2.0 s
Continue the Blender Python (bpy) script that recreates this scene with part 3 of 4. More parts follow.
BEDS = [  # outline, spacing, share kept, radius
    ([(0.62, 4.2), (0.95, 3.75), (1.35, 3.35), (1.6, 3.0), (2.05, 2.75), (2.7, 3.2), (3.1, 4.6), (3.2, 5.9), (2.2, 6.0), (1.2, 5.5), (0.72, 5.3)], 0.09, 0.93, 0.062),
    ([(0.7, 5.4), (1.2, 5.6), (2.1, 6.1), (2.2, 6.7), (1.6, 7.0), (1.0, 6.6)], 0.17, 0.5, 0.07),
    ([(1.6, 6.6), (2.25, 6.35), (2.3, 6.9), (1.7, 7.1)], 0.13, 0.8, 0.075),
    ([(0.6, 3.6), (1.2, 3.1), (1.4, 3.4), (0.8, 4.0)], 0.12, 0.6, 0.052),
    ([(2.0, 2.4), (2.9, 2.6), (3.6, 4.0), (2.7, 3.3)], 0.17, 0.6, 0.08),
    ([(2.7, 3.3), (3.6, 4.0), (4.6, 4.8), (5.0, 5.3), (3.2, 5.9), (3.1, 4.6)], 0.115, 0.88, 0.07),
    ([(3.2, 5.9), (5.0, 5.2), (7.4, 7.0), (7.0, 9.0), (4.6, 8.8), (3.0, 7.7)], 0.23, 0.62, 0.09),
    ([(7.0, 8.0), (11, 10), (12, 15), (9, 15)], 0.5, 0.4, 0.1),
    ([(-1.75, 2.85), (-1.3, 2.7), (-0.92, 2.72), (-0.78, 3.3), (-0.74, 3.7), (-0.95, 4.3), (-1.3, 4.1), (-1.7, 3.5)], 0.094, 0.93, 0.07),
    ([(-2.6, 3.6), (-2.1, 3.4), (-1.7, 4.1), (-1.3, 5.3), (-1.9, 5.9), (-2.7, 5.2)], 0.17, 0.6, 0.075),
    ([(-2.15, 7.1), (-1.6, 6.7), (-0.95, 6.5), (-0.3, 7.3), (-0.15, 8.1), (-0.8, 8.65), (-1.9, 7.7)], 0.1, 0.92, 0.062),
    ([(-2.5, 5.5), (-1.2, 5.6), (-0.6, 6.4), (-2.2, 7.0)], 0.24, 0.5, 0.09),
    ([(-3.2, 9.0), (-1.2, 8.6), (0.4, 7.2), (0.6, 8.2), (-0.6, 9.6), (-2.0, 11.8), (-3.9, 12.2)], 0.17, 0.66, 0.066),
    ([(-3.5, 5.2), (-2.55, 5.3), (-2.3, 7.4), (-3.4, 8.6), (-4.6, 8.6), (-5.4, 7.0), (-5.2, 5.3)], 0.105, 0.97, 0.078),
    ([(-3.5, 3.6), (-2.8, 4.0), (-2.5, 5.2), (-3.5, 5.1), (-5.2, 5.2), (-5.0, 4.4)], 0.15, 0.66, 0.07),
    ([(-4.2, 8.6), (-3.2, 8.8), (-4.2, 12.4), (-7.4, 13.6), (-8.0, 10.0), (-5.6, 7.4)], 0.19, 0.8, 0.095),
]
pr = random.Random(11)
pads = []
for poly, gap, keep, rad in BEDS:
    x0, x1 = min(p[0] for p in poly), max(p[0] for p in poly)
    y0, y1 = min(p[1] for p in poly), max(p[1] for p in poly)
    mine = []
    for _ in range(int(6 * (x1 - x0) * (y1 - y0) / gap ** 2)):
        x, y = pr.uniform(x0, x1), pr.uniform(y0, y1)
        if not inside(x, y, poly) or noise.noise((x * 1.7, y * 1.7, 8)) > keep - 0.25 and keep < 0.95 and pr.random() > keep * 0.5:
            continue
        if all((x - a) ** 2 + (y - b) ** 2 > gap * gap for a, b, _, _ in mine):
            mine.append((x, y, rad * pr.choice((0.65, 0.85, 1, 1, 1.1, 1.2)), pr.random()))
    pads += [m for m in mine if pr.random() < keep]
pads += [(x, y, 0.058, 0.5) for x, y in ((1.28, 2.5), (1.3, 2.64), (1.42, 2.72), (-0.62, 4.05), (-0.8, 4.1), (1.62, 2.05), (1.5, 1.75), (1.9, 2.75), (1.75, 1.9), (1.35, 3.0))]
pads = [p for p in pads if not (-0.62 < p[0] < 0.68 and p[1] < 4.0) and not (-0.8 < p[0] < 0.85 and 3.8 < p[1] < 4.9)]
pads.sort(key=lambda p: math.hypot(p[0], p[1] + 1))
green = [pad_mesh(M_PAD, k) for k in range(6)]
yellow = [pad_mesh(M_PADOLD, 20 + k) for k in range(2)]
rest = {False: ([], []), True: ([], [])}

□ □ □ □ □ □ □

Task requirements
Output all of the material exactly as written.

Solution for this task
2.0 s
Continue the Blender Python (bpy) script that recreates this scene with part 3 of 4. More parts follow.
BEDS = [  # outline, spacing, share kept, radius
    ([(0.62, 4.2), (0.95, 3.75), (1.35, 3.35), (1.6, 3.0), (2.05, 2.75), (2.7, 3.2), (3.1, 4.6), (3.2, 5.9), (2.2, 6.0), (1.2, 5.5), (0.72, 5.3)], 0.09, 0.93, 0.062),
    ([(0.7, 5.4), (1.2, 5.6), (2.1, 6.1), (2.2, 6.7), (1.6, 7.0), (1.0, 6.6)], 0.17, 0.5, 0.07),
    ([(1.6, 6.6), (2.25, 6.35), (2.3, 6.9), (1.7, 7.1)], 0.13, 0.8, 0.075),
    ([(0.6, 3.6), (1.2, 3.1), (1.4, 3.4), (0.8, 4.0)], 0.12, 0.6, 0.052),
    ([(2.0, 2.4), (2.9, 2.6), (3.6, 4.0), (2.7, 3.3)], 0.17, 0.6, 0.08),
    ([(2.7, 3.3), (3.6, 4.0), (4.6, 4.8), (5.0, 5.3), (3.2, 5.9), (3.1, 4.6)], 0.115, 0.88, 0.07),
    ([(3.2, 5.9), (5.0, 5.2), (7.4, 7.0), (7.0, 9.0), (4.6, 8.8), (3.0, 7.7)], 0.23, 0.62, 0.09),
    ([(7.0, 8.0), (11, 10), (12, 15), (9, 15)], 0.5, 0.4, 0.1),
    ([(-1.75, 2.85), (-1.3, 2.7), (-0.92, 2.72), (-0.78, 3.3), (-0.74, 3.7), (-0.95, 4.3), (-1.3, 4.1), (-1.7, 3.5)], 0.094, 0.93, 0.07),
    ([(-2.6, 3.6), (-2.1, 3.4), (-1.7, 4.1), (-1.3, 5.3), (-1.9, 5.9), (-2.7, 5.2)], 0.17, 0.6, 0.075),
    ([(-2.15, 7.1), (-1.6, 6.7), (-0.95, 6.5), (-0.3, 7.3), (-0.15, 8.1), (-0.8, 8.65), (-1.9, 7.7)], 0.1, 0.92, 0.062),
    ([(-2.5, 5.5), (-1.2, 5.6), (-0.6, 6.4), (-2.2, 7.0)], 0.24, 0.5, 0.09),
    ([(-3.2, 9.0), (-1.2, 8.6), (0.4, 7.2), (0.6, 8.2), (-0.6, 9.6), (-2.0, 11.8), (-3.9, 12.2)], 0.17, 0.66, 0.066),
    ([(-3.5, 5.2), (-2.55, 5.3), (-2.3, 7.4), (-3.4, 8.6), (-4.6, 8.6), (-5.4, 7.0), (-5.2, 5.3)], 0.105, 0.97, 0.078),
    ([(-3.5, 3.6), (-2.8, 4.0), (-2.5, 5.2), (-3.5, 5.1), (-5.2, 5.2), (-5.0, 4.4)], 0.15, 0.66, 0.07),
    ([(-4.2, 8.6), (-3.2, 8.8), (-4.2, 12.4), (-7.4, 13.6), (-8.0, 10.0), (-5.6, 7.4)], 0.19, 0.8, 0.095),
]
pr = random.Random(11)
pads = []
for poly, gap, keep, rad in BEDS:
    x0, x1 = min(p[0] for p in poly), max(p[0] for p in poly)
    y0, y1 = min(p[1] for p in poly), max(p[1] for p in poly)
    mine = []
    for _ in range(int(6 * (x1 - x0) * (y1 - y0) / gap ** 2)):
        x, y = pr.uniform(x0, x1), pr.uniform(y0, y1)
        if not inside(x, y, poly) or noise.noise((x * 1.7, y * 1.7, 8)) > keep - 0.25 and keep < 0.95 and pr.random() > keep * 0.5:
            continue
        if all((x - a) ** 2 + (y - b) ** 2 > gap * gap for a, b, _, _ in mine):
            mine.append((x, y, rad * pr.choice((0.65, 0.85, 1, 1, 1.1, 1.2)), pr.random()))
    pads += [m for m in mine if pr.random() < keep]
pads += [(x, y, 0.058, 0.5) for x, y in ((1.28, 2.5), (1.3, 2.64), (1.42, 2.72), (-0.62, 4.05), (-0.8, 4.1), (1.62, 2.05), (1.5, 1.75), (1.9, 2.75), (1.75, 1.9), (1.35, 3.0))]
pads = [p for p in pads if not (-0.62 < p[0] < 0.68 and p[1] < 4.0) and not (-0.8 < p[0] < 0.85 and 3.8 < p[1] < 4.9)]
pads.sort(key=lambda p: math.hypot(p[0], p[1] + 1))
green = [pad_mesh(M_PAD, k) for k in range(6)]
yellow = [pad_mesh(M_PADOLD, 20 + k) for k in range(2)]
rest = {False: ([], []), True: ([], [])}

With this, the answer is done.